Page last updated at 13:29 GMT, Tuesday, 30 March 2010 14:29 UK

Compulsory levy for social care pledged by Labour

By Nick Triggle
Health reporter, BBC News

Elderly woman's hands
Care funding is currently means-tested

A compulsory levy should be introduced to fund a universal social care system for adults in England, Labour says.

It said the move would represent the biggest shake-up in the welfare state since the creation of the NHS and end the "cruel lottery" currently in place.

But ministers refused to be drawn on how much and when people should pay, saying a commission would be set up to look at this if they win the election.

Such a charge is opposed by the Tories, who have dubbed it a death tax.

The subject is now likely to become a key issue during the election campaign.

Funding options

The current system for providing support to the elderly and people with disabilities is means-tested.

So if Labour's plan for a National Care Service were introduced - and this would not happen until after the lifetime of the next parliament - it will be the first time everybody has been entitled to state support for a residential care place or home help.

The intervention comes after councils have been struggling to cope with rising demand, mainly fuelled by the ageing population.

Labour - Put forward three proposals last summer and after public consultation has now backed a compulsory levy, although commission to be set up to decide how much and exactly when people should pay
Tories - Proposed an £8,000 voluntary insurance model to cover residential care costs. Now drawing up plans for a voluntary scheme to cover domestic care, such as help washing, eating and dressing in the home
Lib Dems - Initially supportive of free personal care - like Scotland has introduced - but now want a "partnership" whereby state pays some and individual tops this up. Open to compulsory levy

The result is that many vulnerable people living at home have been left to fend for themselves or rely on the help of family and friends for assistance with washing, eating and dressing.

Thousands of people have also been forced to sell family homes to pay for residential care.

The government put forward three funding options for a new system last summer.

They all involved the state providing a basic level of funding, which could be topped up by personal contributions, an insurance scheme or a compulsory fee.

Unlike Tuesday's announcement, the policy paper last summer went as far as to suggest a compulsory charge could be up to £20,000 per person.

This incited the Tory accusations of a death tax, as one of the ways it could be paid was from a person's estate once they had died.

The government consulted widely on the proposals, with many charities and social care chiefs backing a compulsory charge as the best way to raise the money needed to sustain the system.


But cross-party talks in recent months failed to reach a consensus.

The Conservatives are adamant people should not be compelled to pay and refused to back a compulsory levy in talks held in recent months. Instead, they back a voluntary insurance scheme.

However, Health Secretary Andy Burnham said making everyone pay - apart from the very poorest - was the only fair way to create a fair system as he unveiled a white paper on the issue.
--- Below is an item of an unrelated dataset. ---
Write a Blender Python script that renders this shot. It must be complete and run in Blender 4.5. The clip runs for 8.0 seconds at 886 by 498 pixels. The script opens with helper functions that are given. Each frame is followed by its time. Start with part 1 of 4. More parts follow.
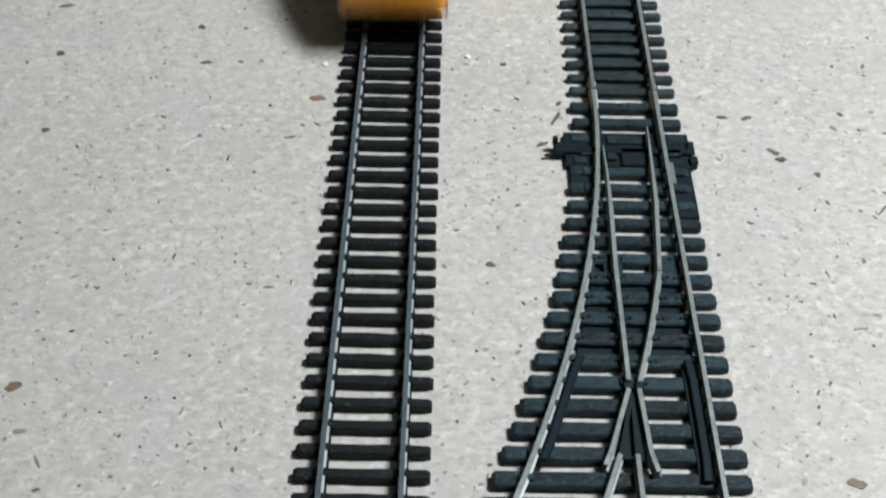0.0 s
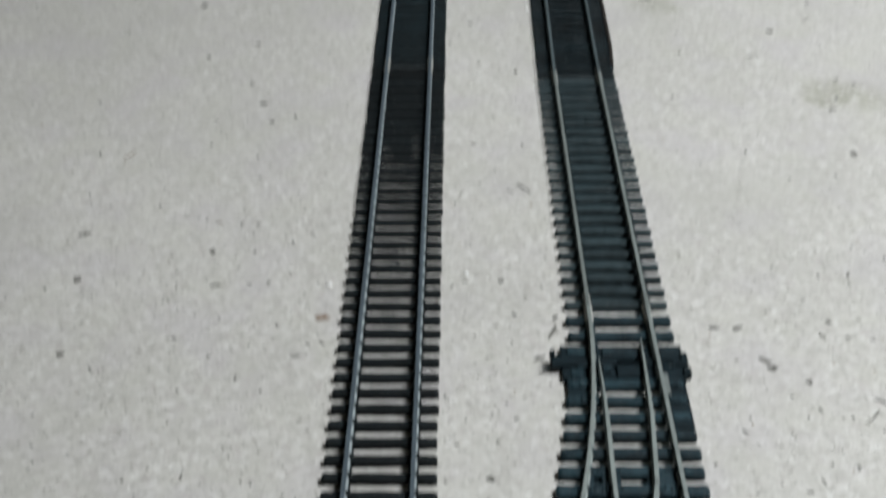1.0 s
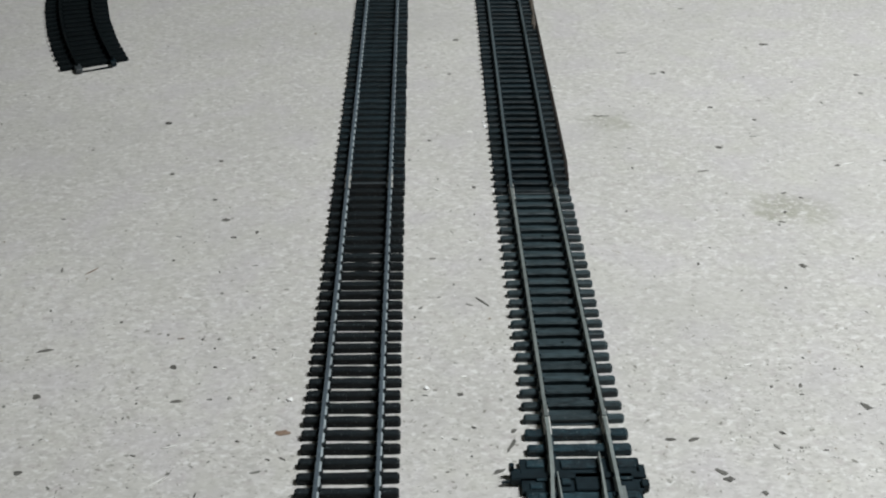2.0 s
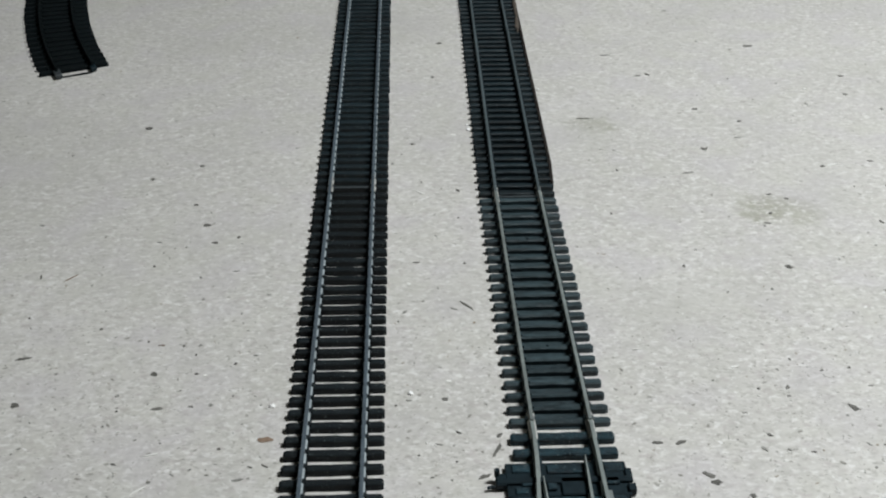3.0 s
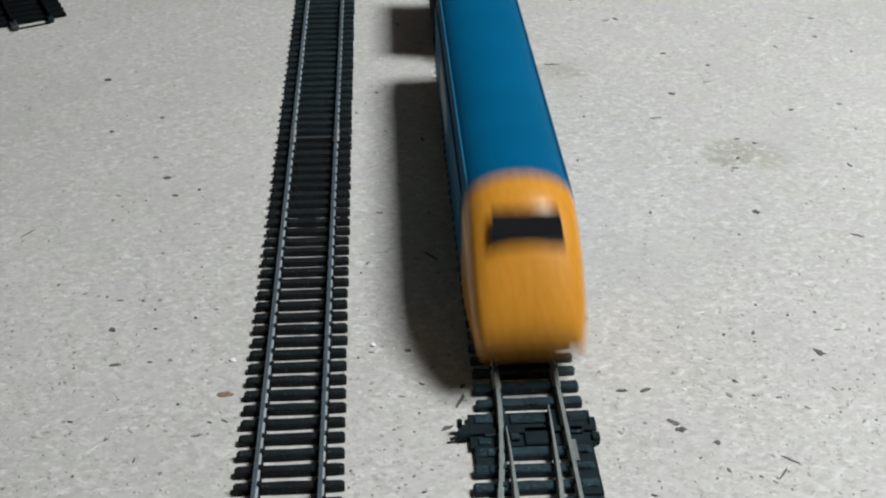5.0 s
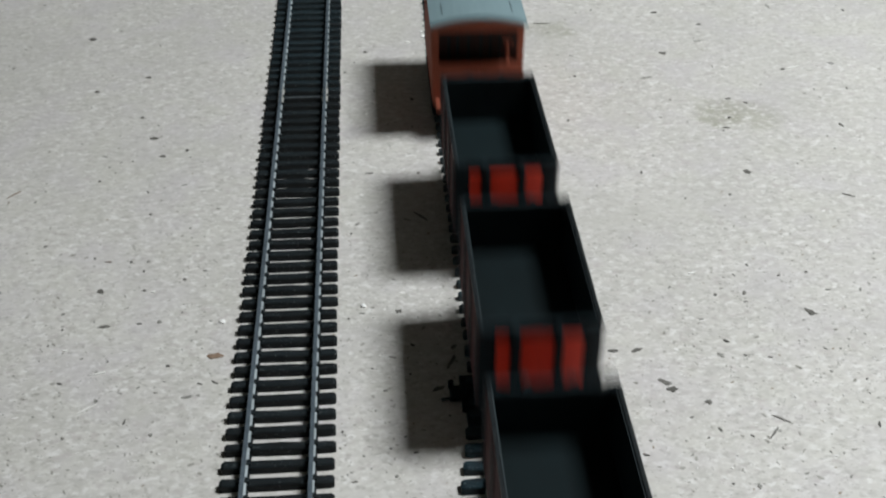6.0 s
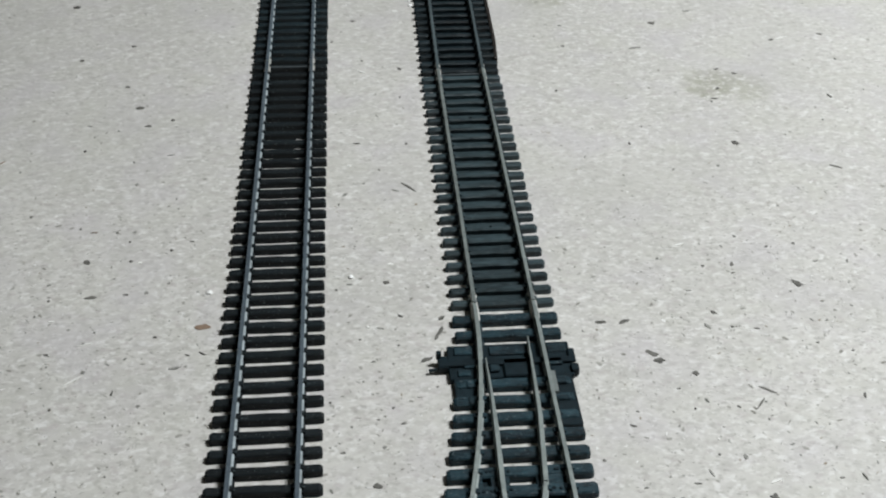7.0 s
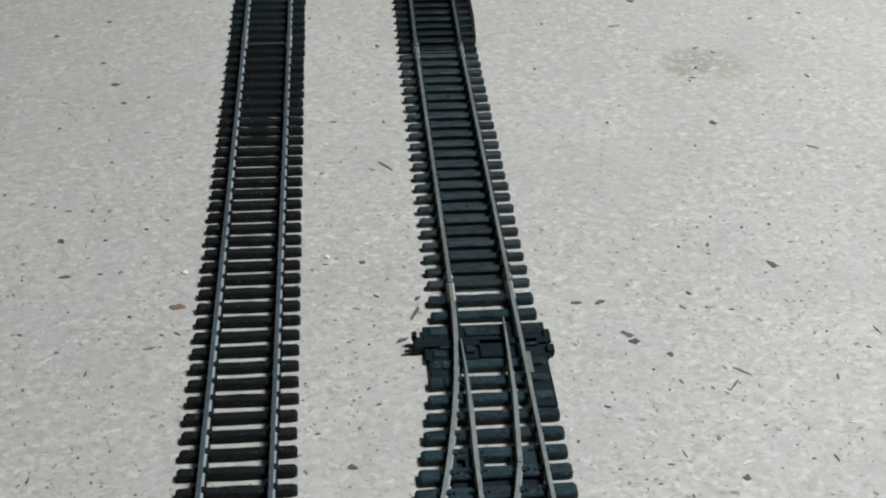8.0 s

He announced an independent group of experts would be appointed to look at exactly how such a fee could be applied. This will look at a range of methods, including allowing people to defer their pensions, paying it up front or taking it from their estate after death.
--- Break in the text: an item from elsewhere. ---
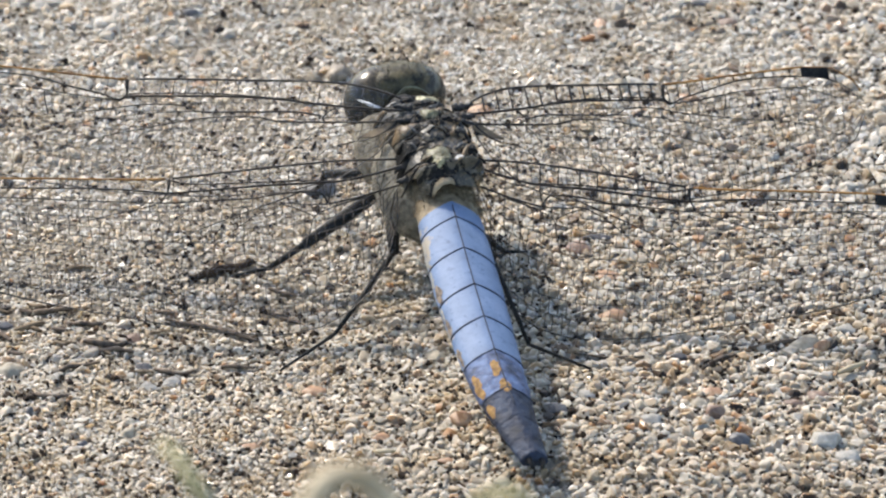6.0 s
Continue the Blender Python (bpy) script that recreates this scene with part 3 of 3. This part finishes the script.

Mr Burnham hailed the policy as a "momentous decision".

Pensioner Audrey Burgin: "People say I could go on a world cruise for the money I spend on care"
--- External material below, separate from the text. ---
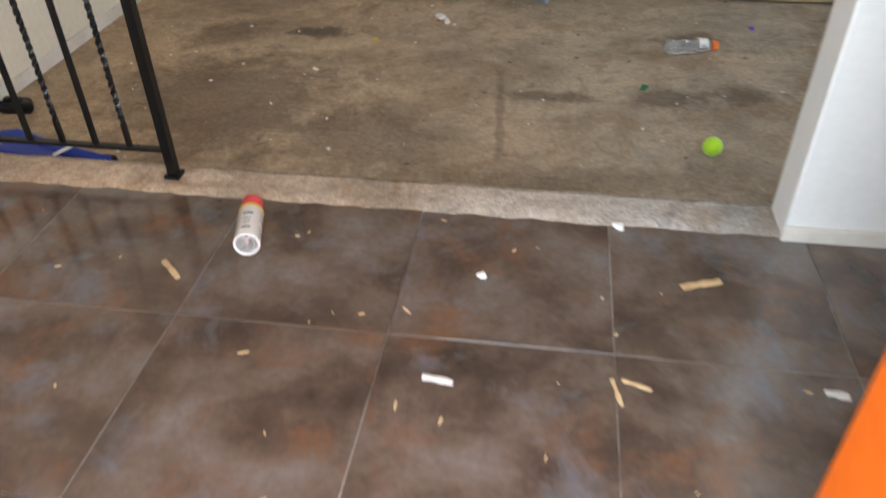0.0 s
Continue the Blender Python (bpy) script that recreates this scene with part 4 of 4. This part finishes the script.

He added: "It will give people peace of mind in later life and help them protect everything they have worked for. We have the cruellest system of all at the moment."

As an interim measure, the government has already said it will provide free care in their own homes to people with the most severe needs.

People who have been in care homes for more than two years will get their care for free from 2014 as part of a phased introduction of the new system.

Campaigners welcomed the move, saying it would benefit the most vulnerable people in society.

Stephen Burke, chief executive of Counsel and Care, the charity for older people, added: "Free care for all is a historic commitment and signals a new frontier to the welfare state."

'Must sort this out'

But shadow health secretary Andrew Lansley accused ministers of still wanting a death tax but just delaying the decision for a few years.


He said charging everyone for social care was "unfair on the people who meet their caring responsibilities", such as families caring for elderly relatives at home.

Norman Lamb, the Liberal Democrats' health spokesman, said he wanted to get the three main parties to work together on the issue after the election.

"Seeking consensus is the right approach but that will only work if the cross-party commission is free to consider all ways of funding social care, not just Labour's preferred policy."

Councillor David Rogers, of the Local Government Association, said: "We need a new system and that will inevitably be a combination of tax revenue and individual contributions in some form.

"The next government must sort this out."